Trop souvent, j’ai l’impression que c’est la logique de la place qui prime,

 

            soit celle qu’il faut supprimer,

            soit celle sur laquelle il faut faire tourner le plus vite possible les usagers,

            soit celle qu’il faut remplir,

            soit celle qui fait défaut et que l’on attend souvent plusieurs années.

 

Il est bien évident que ce jeu autour des places fausse un peu le partenariat, le risque étant que, parfois dans un jeu un peu pervers dont l’usager fait les frais, chacun cherche à instrumentaliser l’autre au profit de sa logique de placement.
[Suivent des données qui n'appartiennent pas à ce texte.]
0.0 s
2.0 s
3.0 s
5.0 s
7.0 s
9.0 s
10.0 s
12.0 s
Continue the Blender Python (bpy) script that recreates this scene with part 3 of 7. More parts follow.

On pense à ces hospitalisations qui sont toujours trop longues pour l’hôpital (file active oblige) et toujours trop courtes pour le médico-social. Ce dernier voit parfois le retour d’un usager, un vendredi soir par exemple, alors que l’équipe n’a pas préparé ce retour, qu’elle reste trop marquée par l’angoisse d’une crise de violence ou un autre problème sur lequel elle n’a pas fait le travail de distanciation nécessaire pour ré aborder cette personne dans une perspective nouvelle.
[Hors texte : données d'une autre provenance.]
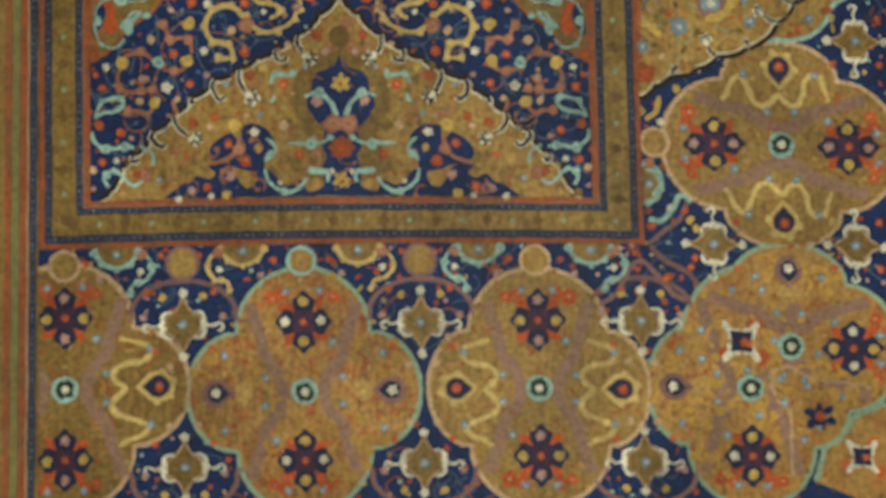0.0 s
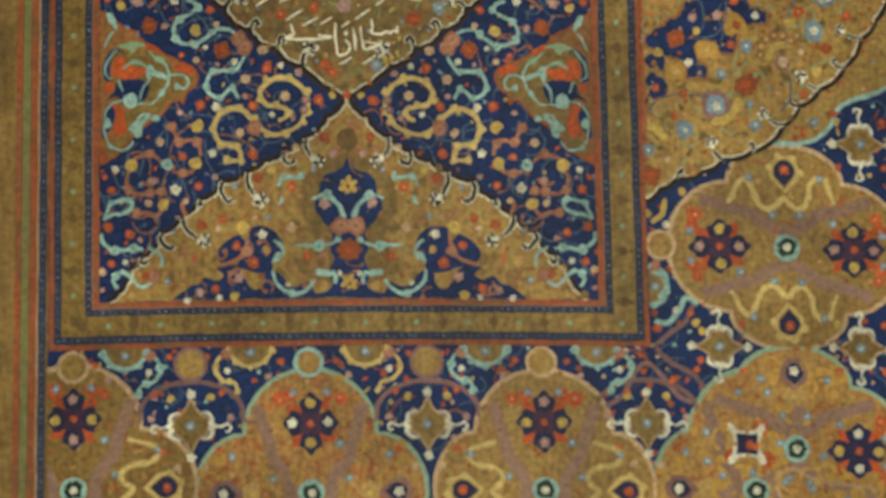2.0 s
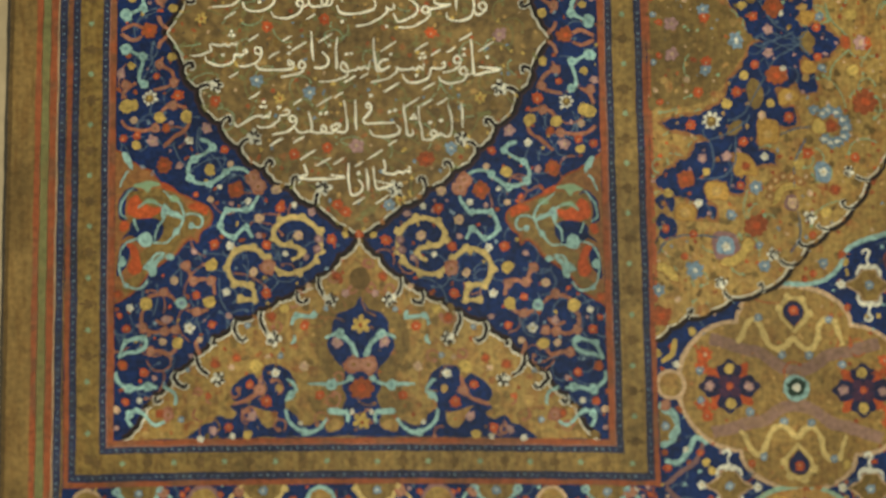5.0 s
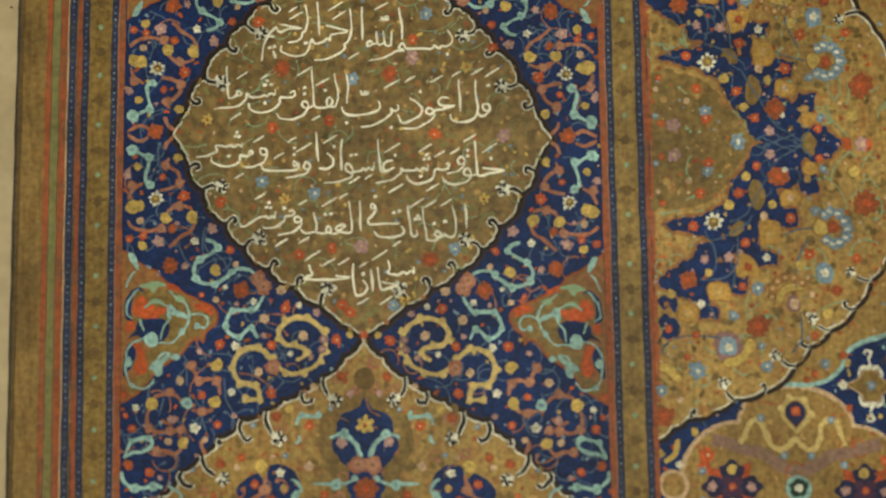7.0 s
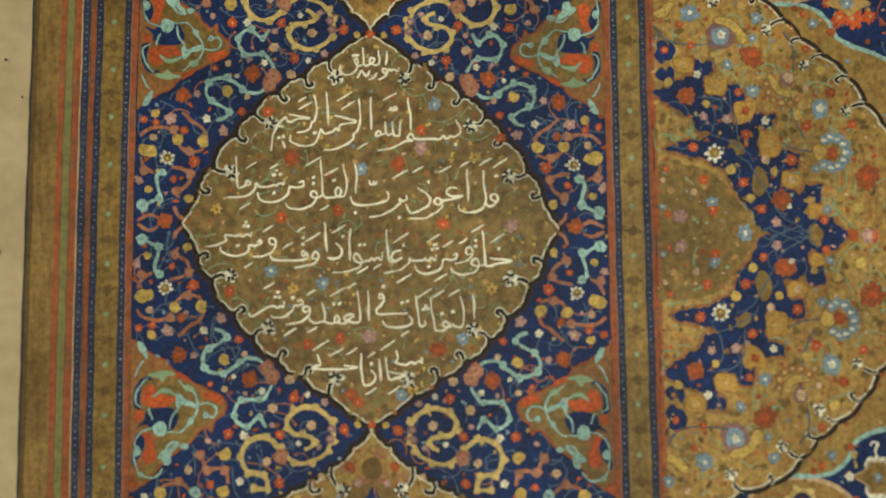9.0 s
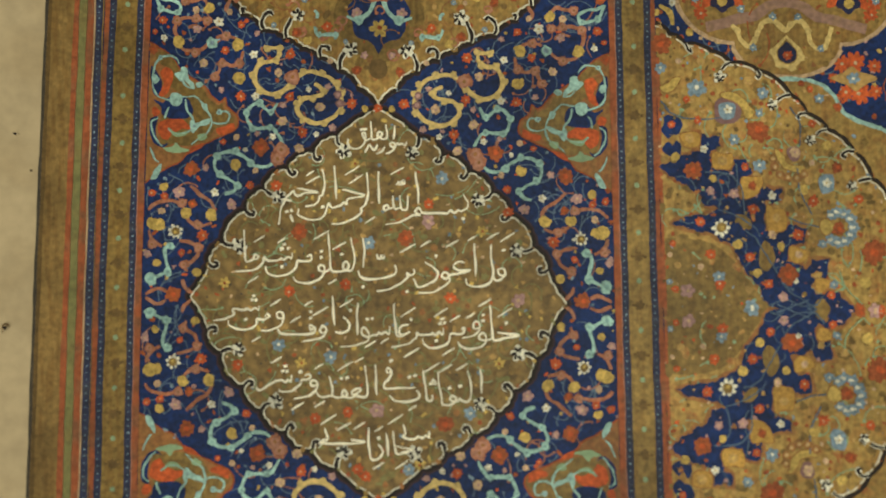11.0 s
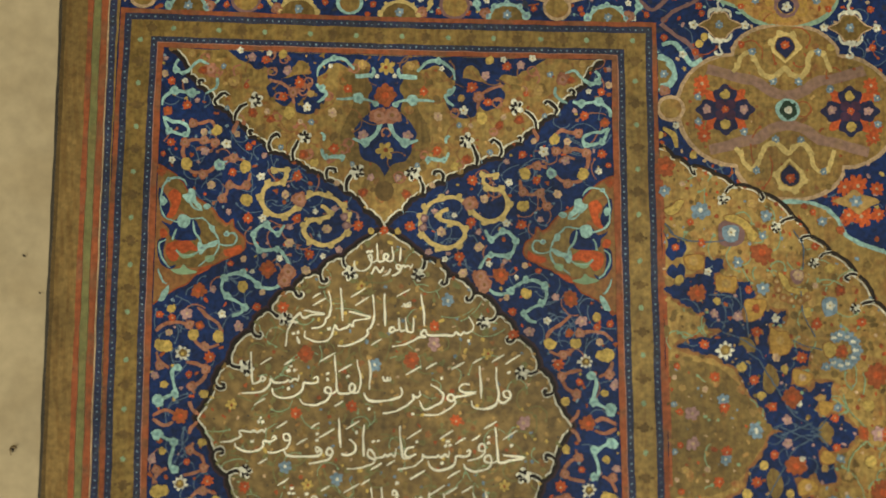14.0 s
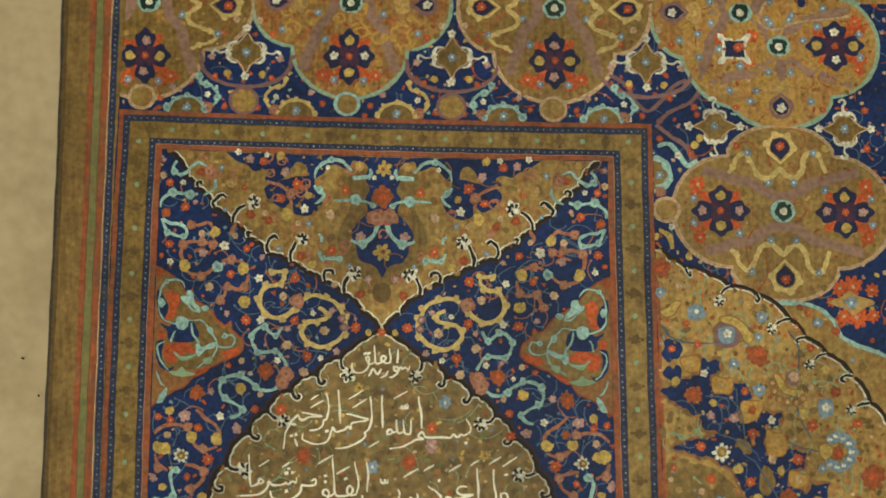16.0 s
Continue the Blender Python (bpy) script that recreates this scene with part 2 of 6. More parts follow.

Il est aussi vrai que le recours à l’hôpital peut aussi cacher le souhait qu’un usager difficile ne revienne pas et que sa place soit vite occupée par un autre usager dont on pense qu’il posera moins de problèmes.

 

Un partenariat ne peut fonctionner que si les protagonistes sont en position de rigoureuse égalité, que les jeux de pouvoir, que la supériorité supposée de l’un ou de l’autre, sont mis de côté.

 

Le fil conducteur qui doit guider ce travail en partenariat des établissements sanitaire et médico-sociaux, c’est bien la RELATION que l’on est à même de construire et surtout de tenir vis à vis de ces personnes qui, pour diverses raisons, ont rompu le fil qui les reliaient aux autres hommes. Ils sont alors en danger, comme ce cosmonaute qui part à la dérive dans le vide infini à la fin du film “2001, Odyssée de l’espace”, de se perdre hors de notre “humanitude” au sens que lui donne Albert Jacquard.

 

Peu importe qui tient le fil, que ce fil soit médical, psychothérapeutique, éducatif, social, l’important est de le tenir. Souvent il faut le tenir à plusieurs, ou se passer le relais.

 

 

 

 

 



[1] DOUGLAS M, (2004) Comment pensent les institutions ? Paris, La Découverte.